La transmissivité est la quantité d’eau (exprimée en m3.jour-1 ou m3.s-1) qui passe à travers une section verticale de terrain d’une largeur d’un mètre et d’une hauteur correspondant à l’épaisseur de l’aquifère saturé (PLESINGER, 1990). Sa dimension est exprimée le plus souvent en m2.jour-1 ou en m2.s-1. C’est par les pompages d’essai que nous pouvons déterminer le plus facilement la transmissivité de l’aquifère dans un endroit donné ; ils ont une importance primordiale pour l’hydrogéologie et l’hydraulique pratique.

Ainsi, de nombreux forages sont réalisés à Bangui et dans sa périphérie pour puiser dans la nappe profonde en vue de l’alimentation en eau (potable), mais les débits obtenus aux pompages d’essai paraissent dans l’ensemble faibles (Annexes II). Le test de pompage appliqué aux 21 forages de la JICA montre que la transmissivité est faible dans le calcaire (Tableau XXVIII). Elle devient plus forte le long de la faille qui part de l’Aéroport de Bangui-Mpoko en passant par l’Est du plateau de Fatima et le quartier Kpétènè, et le long du fleuve Oubangui. Ces indicateurs nous révèlent le potentiel hydrogéologique de la Dépression de Bangui en matière de fourniture d’eau. Toutefois, notre examen des débits de captage des différents aquifères ne souligne pas la capacité d’une unité hydrogéologique donnée à avoir une productivité élevée (altérites, calcaire, quartzite, conglomérat, schiste). La confirmation vient de ce qu’un aquifère peut localement présenter des débits très fluctuants, bien qu’il existe un rapport avec la profondeur des forages. De même, le rapport entre la profondeur des forages et le niveau hydrostatique ne ressort pas comme une spécificité, en fonction des principales unités de relief (piémont, plateau et plaine) ; ainsi quelle que soit la profondeur, nous remarquons que le niveau piézométrique est en moyenne proche de la surface topographique.

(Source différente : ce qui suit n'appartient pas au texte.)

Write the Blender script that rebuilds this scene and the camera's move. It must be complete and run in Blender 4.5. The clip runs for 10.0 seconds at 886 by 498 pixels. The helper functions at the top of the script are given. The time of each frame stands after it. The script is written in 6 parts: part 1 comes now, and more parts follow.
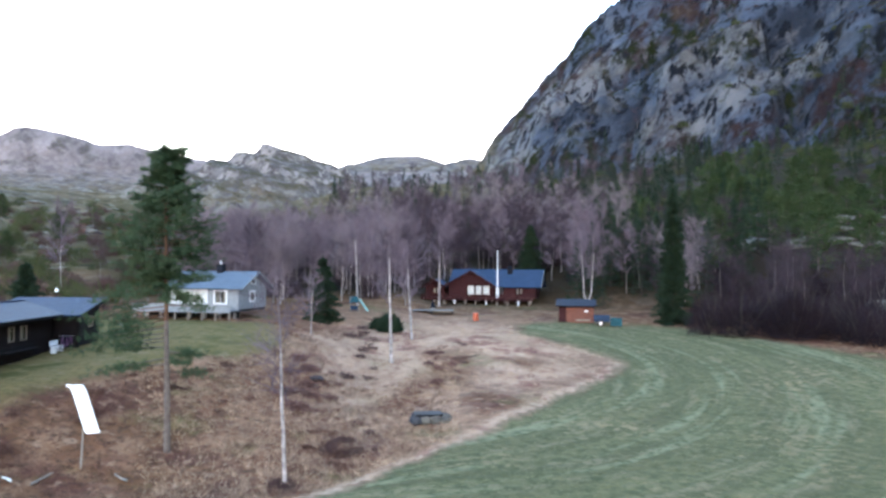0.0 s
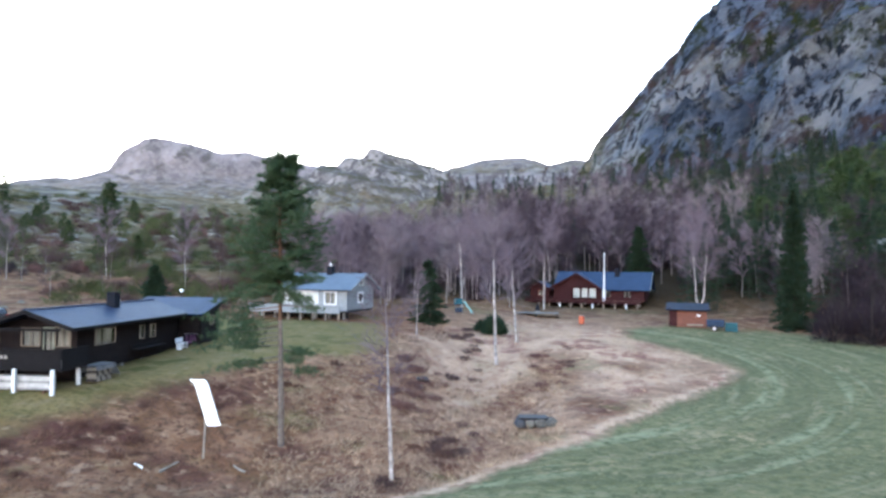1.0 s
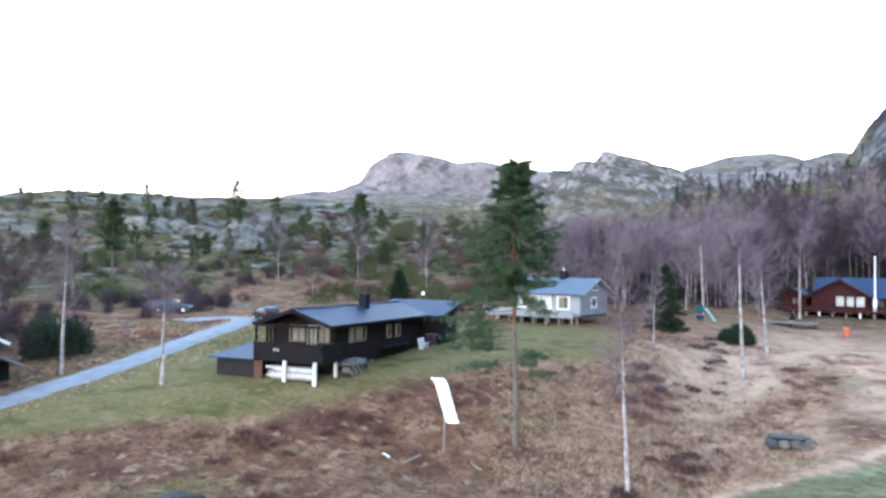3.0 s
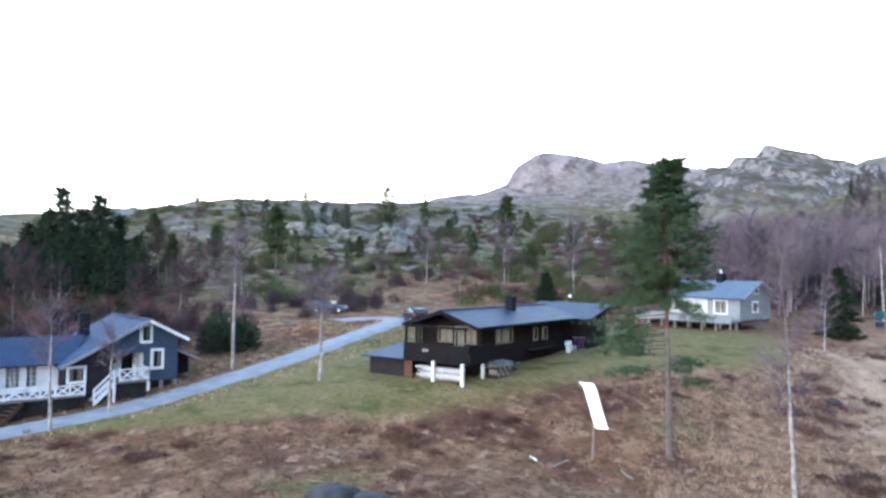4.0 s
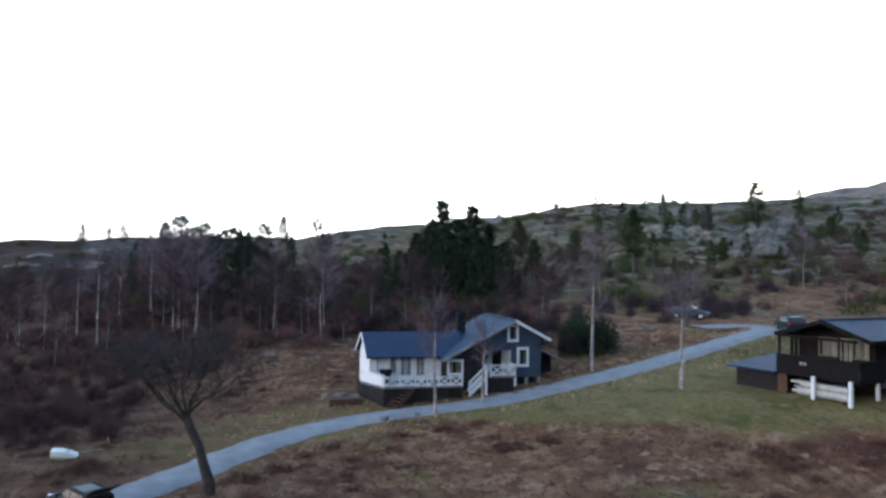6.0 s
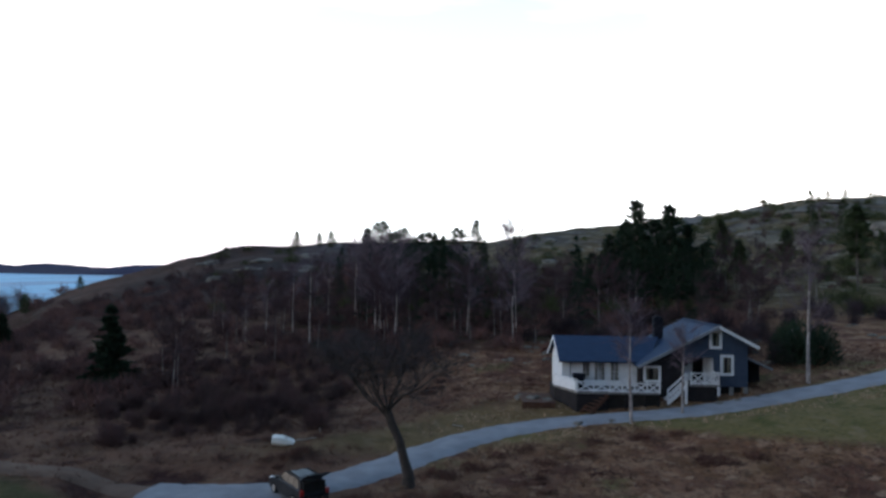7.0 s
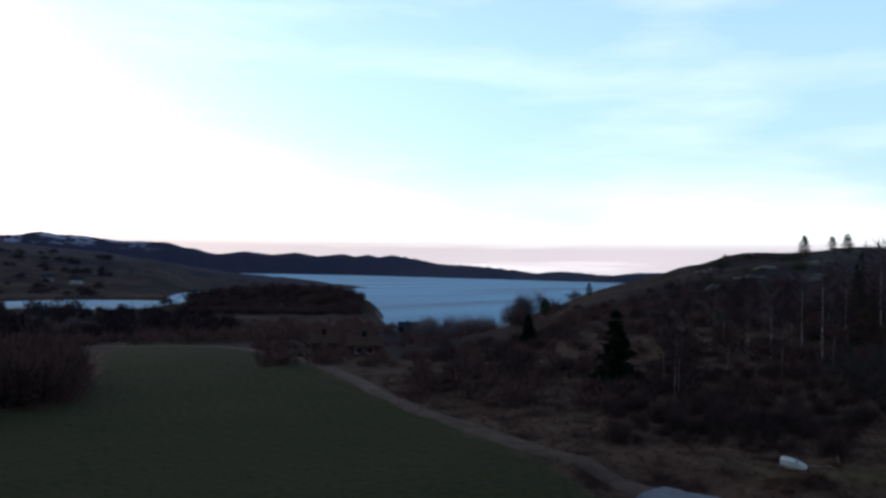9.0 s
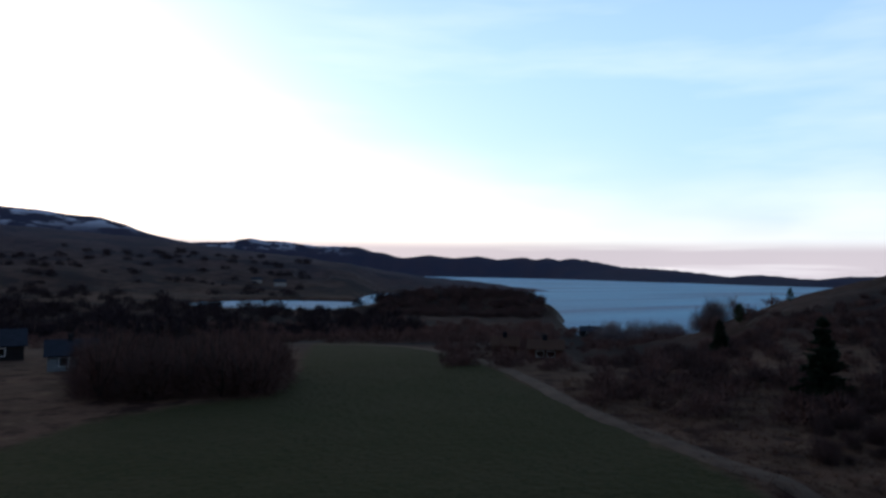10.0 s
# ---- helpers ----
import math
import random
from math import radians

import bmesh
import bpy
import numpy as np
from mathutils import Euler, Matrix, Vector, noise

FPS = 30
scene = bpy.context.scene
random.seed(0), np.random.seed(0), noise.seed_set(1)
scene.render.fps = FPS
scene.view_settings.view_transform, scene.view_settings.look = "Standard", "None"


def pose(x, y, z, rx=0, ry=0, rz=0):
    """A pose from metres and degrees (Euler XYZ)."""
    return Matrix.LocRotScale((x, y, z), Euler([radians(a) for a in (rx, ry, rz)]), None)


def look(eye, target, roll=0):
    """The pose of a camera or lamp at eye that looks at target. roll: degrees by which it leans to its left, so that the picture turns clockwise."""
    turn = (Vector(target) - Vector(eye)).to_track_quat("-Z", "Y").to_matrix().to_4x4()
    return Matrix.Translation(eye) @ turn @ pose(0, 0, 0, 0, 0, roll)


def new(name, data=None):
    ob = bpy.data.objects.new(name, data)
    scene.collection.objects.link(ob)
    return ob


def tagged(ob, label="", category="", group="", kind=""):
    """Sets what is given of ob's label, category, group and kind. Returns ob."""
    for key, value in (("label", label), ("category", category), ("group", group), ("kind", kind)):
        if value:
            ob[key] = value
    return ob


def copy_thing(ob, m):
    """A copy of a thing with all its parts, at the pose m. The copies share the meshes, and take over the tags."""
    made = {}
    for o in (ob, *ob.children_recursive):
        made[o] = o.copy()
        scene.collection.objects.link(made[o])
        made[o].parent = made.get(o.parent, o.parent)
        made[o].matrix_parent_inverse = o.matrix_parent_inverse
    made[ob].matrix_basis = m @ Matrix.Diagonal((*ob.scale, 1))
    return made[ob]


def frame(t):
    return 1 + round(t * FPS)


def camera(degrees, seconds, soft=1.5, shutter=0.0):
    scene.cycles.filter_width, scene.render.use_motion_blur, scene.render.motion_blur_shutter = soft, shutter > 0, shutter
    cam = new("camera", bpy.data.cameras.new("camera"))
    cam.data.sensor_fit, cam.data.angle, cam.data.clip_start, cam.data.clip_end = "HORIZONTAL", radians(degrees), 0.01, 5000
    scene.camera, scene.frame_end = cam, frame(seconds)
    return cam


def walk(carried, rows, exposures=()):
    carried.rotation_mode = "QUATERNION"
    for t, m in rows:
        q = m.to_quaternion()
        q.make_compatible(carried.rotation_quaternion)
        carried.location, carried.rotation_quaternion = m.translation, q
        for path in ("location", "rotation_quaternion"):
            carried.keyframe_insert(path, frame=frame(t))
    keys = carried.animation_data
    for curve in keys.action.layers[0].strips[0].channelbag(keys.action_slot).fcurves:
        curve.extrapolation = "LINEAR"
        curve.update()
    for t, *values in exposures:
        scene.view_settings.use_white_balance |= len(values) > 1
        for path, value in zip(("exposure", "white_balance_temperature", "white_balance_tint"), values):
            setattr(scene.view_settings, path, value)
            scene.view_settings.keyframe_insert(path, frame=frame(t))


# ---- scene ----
# The camera hovers in one place and turns to its left.
EYE = (0.0, 0.0, 10.0)
cam = camera(63.0, 10.0, soft=2.8)
TURN = [(0.0, 4.31, 1.61, -0.47), (0.5, 8.44, 1.68, -0.57), (1.0, 12.56, 1.71, -0.59), (1.5, 16.67, 1.75, -0.62),
        (2.0, 20.84, 1.79, -0.66), (3.5, 36.53, 1.87, -0.84), (4.0, 42.39, 1.87, -0.84), (4.5, 48.29, 1.83, -0.87),
        (5.0, 55.16, 1.80, -0.86), (5.5, 62.36, 1.78, -0.91), (6.0, 70.16, 1.75, -0.89), (7.5, 93.62, 1.75, -0.83),
        (8.0, 103.23, 1.74, -0.89), (8.5, 113.16, 1.79, -0.80), (9.0, 123.29, 1.80, -0.91), (9.5, 133.57, 1.82, -1.07),
        (10.0, 137.49, 1.83, -0.95)]
walk(cam, [(t, pose(*EYE, 90 + pitch, roll, yaw)) for t, yaw, pitch, roll in TURN],
     exposures=[(0.0, 4.45, 7000, 17), (2.0, 4.7, 7000, 17), (3.5, 4.75, 7000, 17), (4.5, 4.45, 7000, 17), (5.5, 3.95, 7000, 17), (6.0, 3.5, 7000, 17), (7.5, 2.15, 6900, 18), (8.5, 1.7, 6800, 18), (10.0, 1.3, 6700, 18)])


def polar(bearing, d):
    """Plan position from a bearing (degrees, to the left of +y) and a distance."""
    a = radians(bearing)
    return -math.sin(a) * d, math.cos(a) * d


# ---- light: evening sky, the sun down behind thin cloud over the fjord ----
SUN_BEARING, SUN_UP = 172.0, 5.0
world = bpy.data.worlds.new("evening_sky")
scene.world = world
world.use_nodes = True
wn, wl = world.node_tree.nodes, world.node_tree.links
wn.clear()
sky = wn.new("ShaderNodeTexSky")
sky.sky_type, sky.sun_disc = "NISHITA", False
sky.sun_elevation, sky.sun_rotation = radians(SUN_UP), radians(-SUN_BEARING)
sky.air_density, sky.dust_density, sky.ozone_density = 1.2, 1.2, 3.0
coord = wn.new("ShaderNodeTexCoord")


def sky_noise(scale, rotation, size, detail, lo, hi):
    """Cloud cover from stretched noise over the dome."""
    place, tex, cut = wn.new("ShaderNodeMapping"), wn.new("ShaderNodeTexNoise"), wn.new("ShaderNodeMapRange")
    place.inputs["Scale"].default_value, place.inputs["Rotation"].default_value = scale, rotation
    tex.inputs["Scale"].default_value, tex.inputs["Detail"].default_value = size, detail
    cut.inputs["From Min"].default_value, cut.inputs["From Max"].default_value = lo, hi
    wl.new(coord.outputs["Generated"], place.inputs["Vector"])
    wl.new(place.outputs["Vector"], tex.inputs["Vector"])
    wl.new(tex.outputs["Fac"], cut.inputs["Value"])
    return cut.outputs["Result"]


def sky_math(op, a, b):
    m = wn.new("ShaderNodeMath")
    m.operation = op
    for k, v in enumerate((a, b)):
        if isinstance(v, float):
            m.inputs[k].default_value = v
        else:
            wl.new(v, m.inputs[k])
    return m.outputs[0]


def sky_mix(fac, a, colour):
    m = wn.new("ShaderNodeMix")
    m.data_type = "RGBA"
    m.inputs[7].default_value = (*colour, 1)
    wl.new(fac, m.inputs[0])
    wl.new(a, m.inputs[6])
    return m.outputs[2]


height = wn.new("ShaderNodeSeparateXYZ")
wl.new(coord.outputs["Generated"], height.inputs[0])
# a bright veil of thin cloud, thickest towards the horizon, thinning out overhead
veil = wn.new("ShaderNodeMapRange")
veil.interpolation_type = "SMOOTHSTEP"
veil.inputs["From Min"].default_value, veil.inputs["From Max"].default_value = 0.34, 0.05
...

Trois forages réalisés par Sangha Forage au Nord de Bangui (Galabadja, Gobongo et Alima) dans les sédiments fluvio-lacustres 45 n’ont donné que des débits moyens. En revanche, les forages faits par FORACO pour l’UCATEX en 1984, qui ont pénétré les calcaires jusqu’à des profondeurs de 152-171 m, ont une bonne productivité : les débits pompés ont atteint 39,6 m3.h-1. Un nouveau forage de 201 m dans les calcaires, effectué au pk 7 à l’ouest de la ville (concession Cattin) par Sangha-Forage, s’est montré moins productif : le forage Cattin (201 m) a été réalisé pour embouteillage d’eau…. Par contre, un gros débit caractérise le forage piézomètre du pk 4, avenue B. Boganda : la transmissivité y est comprise entre 300 et 600 m2.jour-1.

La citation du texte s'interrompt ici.